▶ **Supplied material**
——
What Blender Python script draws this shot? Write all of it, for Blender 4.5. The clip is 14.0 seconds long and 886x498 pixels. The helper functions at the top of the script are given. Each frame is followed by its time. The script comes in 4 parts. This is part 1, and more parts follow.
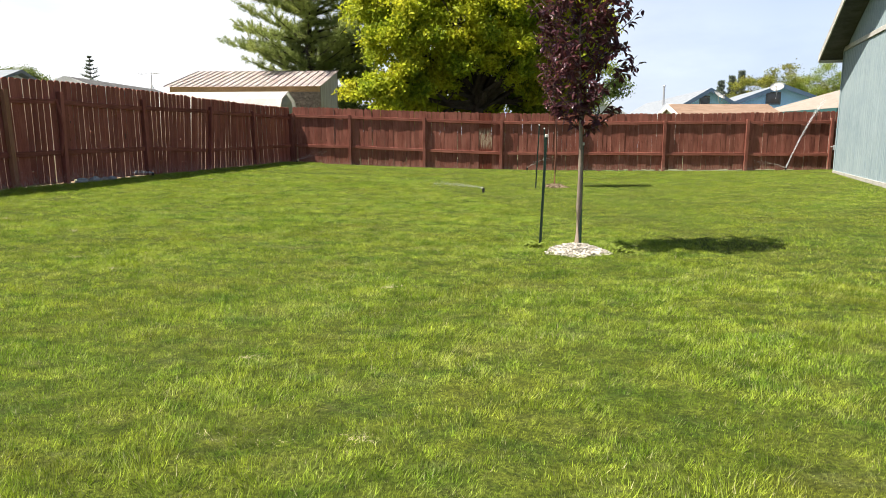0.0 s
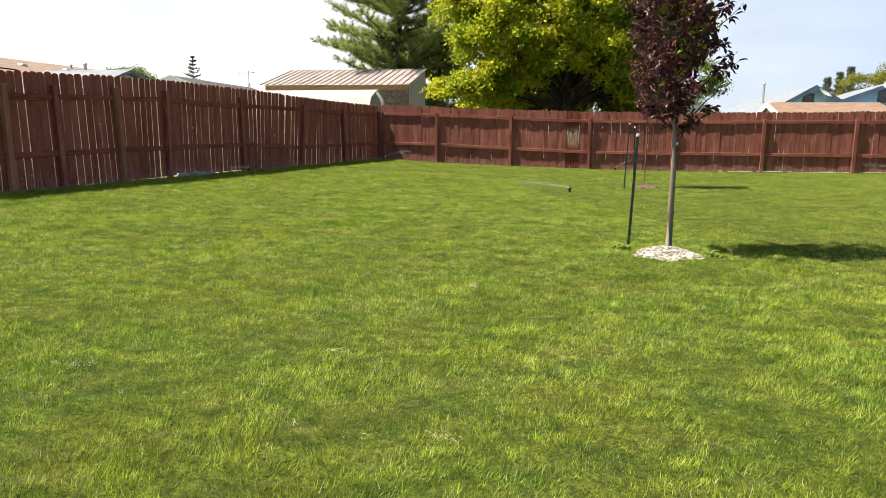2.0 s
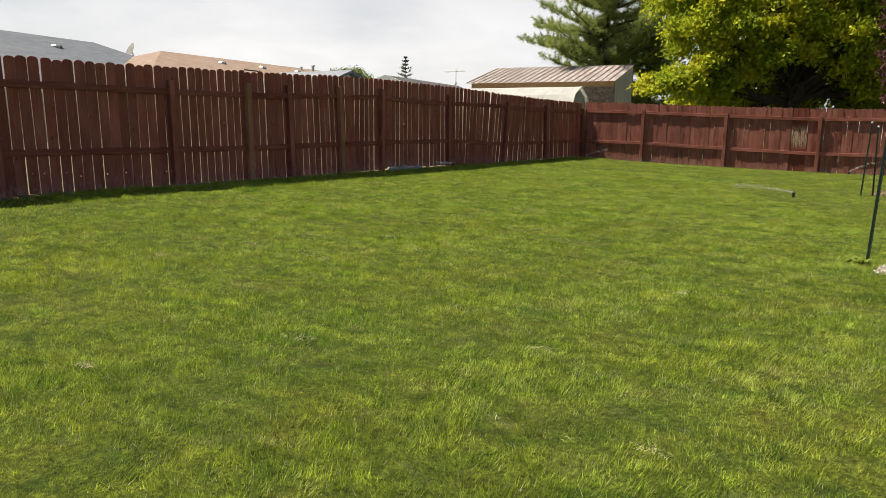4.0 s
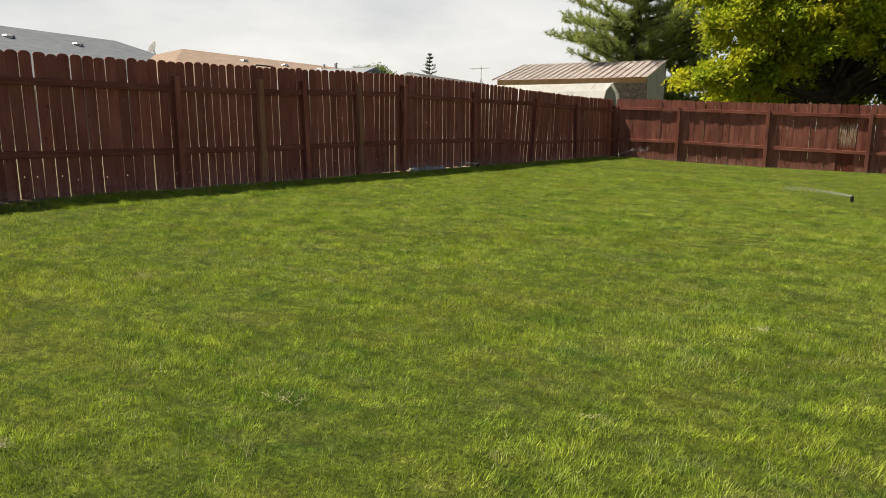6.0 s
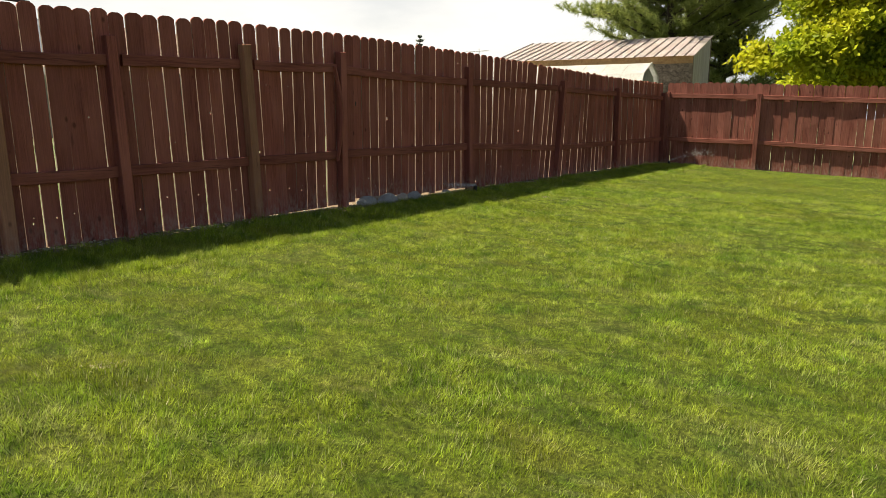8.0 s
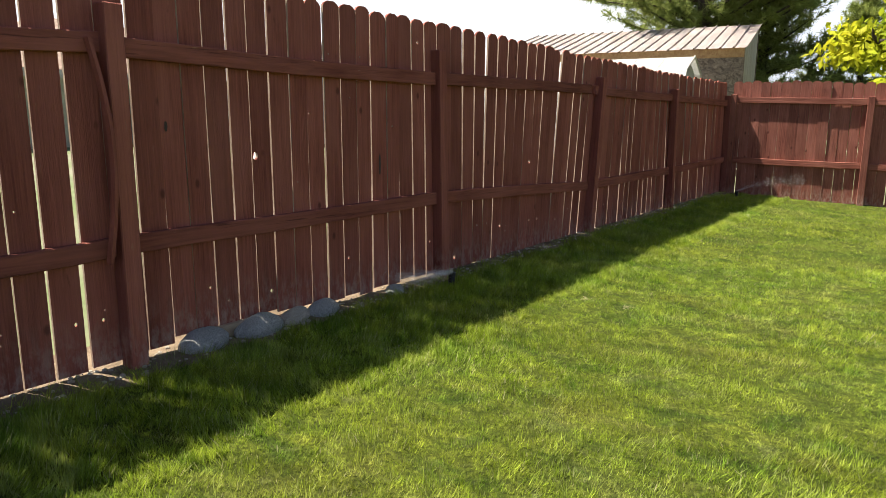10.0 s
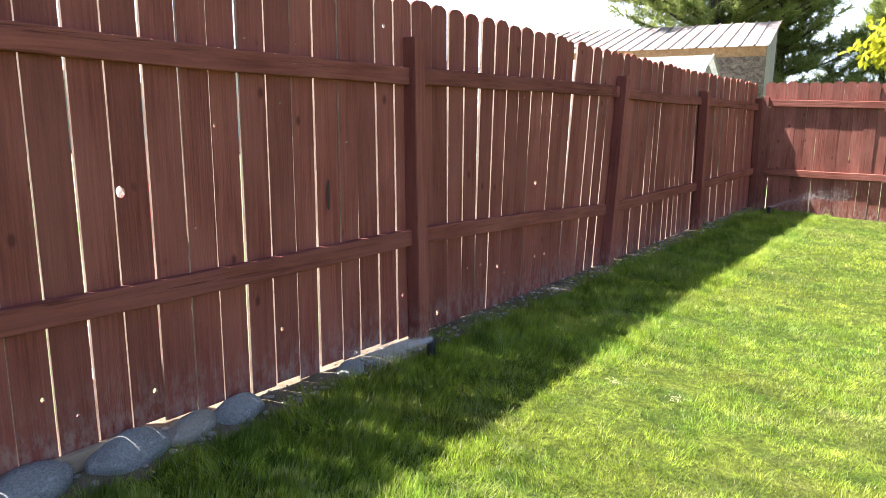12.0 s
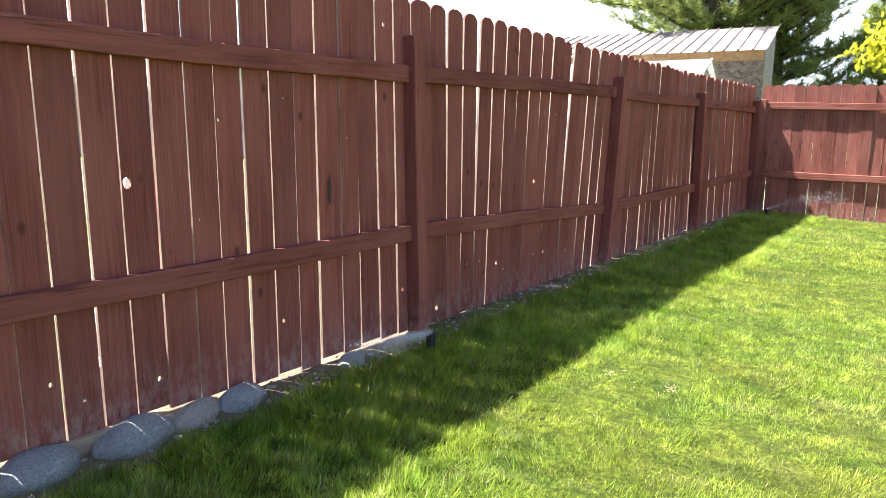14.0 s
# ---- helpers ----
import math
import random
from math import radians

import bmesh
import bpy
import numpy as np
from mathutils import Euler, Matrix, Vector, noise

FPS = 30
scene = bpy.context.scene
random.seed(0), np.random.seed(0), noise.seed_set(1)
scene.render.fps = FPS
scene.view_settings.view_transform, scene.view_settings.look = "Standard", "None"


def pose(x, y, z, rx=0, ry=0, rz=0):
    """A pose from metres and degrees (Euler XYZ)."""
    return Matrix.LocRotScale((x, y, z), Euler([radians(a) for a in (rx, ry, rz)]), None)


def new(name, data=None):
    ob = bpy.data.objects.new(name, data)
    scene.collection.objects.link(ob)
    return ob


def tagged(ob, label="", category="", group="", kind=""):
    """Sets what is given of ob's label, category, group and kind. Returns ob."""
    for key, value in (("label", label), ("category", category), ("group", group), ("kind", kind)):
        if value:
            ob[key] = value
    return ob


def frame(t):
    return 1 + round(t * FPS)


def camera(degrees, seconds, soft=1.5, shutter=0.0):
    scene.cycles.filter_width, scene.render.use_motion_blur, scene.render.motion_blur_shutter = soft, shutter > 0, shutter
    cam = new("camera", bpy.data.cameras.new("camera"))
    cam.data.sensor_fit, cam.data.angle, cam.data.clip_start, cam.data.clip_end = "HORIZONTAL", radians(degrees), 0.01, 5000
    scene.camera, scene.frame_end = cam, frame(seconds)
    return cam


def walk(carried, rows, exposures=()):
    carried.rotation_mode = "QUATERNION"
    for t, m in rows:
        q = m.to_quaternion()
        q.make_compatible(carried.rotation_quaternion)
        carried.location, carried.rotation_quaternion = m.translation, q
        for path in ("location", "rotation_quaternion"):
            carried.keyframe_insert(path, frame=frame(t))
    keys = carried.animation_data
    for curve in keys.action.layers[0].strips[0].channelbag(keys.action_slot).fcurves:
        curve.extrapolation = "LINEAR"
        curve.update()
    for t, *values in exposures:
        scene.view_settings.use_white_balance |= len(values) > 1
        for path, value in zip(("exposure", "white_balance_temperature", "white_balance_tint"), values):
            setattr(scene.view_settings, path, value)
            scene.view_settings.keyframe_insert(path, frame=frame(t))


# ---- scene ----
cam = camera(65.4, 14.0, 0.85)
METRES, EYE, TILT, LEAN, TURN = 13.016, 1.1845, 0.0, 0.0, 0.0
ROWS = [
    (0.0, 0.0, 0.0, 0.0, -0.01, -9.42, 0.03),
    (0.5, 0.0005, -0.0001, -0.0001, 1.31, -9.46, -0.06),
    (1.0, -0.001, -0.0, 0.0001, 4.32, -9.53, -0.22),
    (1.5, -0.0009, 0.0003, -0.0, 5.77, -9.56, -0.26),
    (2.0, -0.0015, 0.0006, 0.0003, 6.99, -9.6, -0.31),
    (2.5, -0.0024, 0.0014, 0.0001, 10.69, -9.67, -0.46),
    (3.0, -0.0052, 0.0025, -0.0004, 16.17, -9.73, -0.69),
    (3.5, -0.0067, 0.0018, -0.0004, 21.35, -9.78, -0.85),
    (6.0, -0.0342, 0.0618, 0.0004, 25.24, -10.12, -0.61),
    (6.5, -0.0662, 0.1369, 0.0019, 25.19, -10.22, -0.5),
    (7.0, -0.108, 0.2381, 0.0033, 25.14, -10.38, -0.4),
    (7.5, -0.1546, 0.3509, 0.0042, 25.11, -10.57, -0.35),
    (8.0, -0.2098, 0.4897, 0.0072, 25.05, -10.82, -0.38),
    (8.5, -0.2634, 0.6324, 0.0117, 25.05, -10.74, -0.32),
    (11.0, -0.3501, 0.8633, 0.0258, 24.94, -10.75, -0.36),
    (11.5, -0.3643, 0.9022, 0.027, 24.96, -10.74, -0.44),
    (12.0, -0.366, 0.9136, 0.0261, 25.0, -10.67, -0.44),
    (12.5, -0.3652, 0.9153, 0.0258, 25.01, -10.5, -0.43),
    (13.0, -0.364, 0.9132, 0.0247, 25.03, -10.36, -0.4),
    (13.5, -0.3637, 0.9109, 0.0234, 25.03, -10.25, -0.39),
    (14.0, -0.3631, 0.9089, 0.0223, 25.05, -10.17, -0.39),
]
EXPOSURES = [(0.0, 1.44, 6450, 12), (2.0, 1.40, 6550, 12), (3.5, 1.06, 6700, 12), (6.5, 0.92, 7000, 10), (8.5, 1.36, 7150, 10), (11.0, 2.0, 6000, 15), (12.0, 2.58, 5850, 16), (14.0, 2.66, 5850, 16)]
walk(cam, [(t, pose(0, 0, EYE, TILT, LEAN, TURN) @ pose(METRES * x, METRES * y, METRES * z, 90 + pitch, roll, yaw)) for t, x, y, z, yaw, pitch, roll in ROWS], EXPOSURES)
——
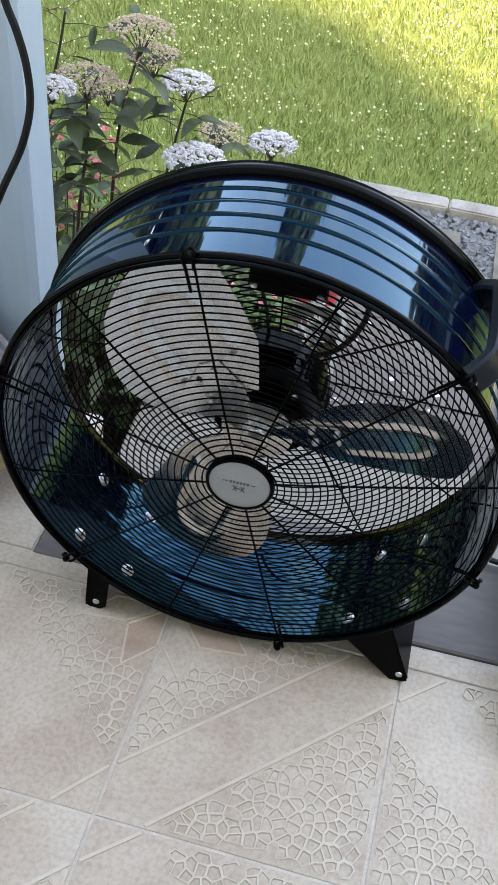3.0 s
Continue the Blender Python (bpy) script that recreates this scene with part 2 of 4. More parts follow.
——
How many lines in the records above hold the word "label"? Give only the number.

▶ **Expected answer**
3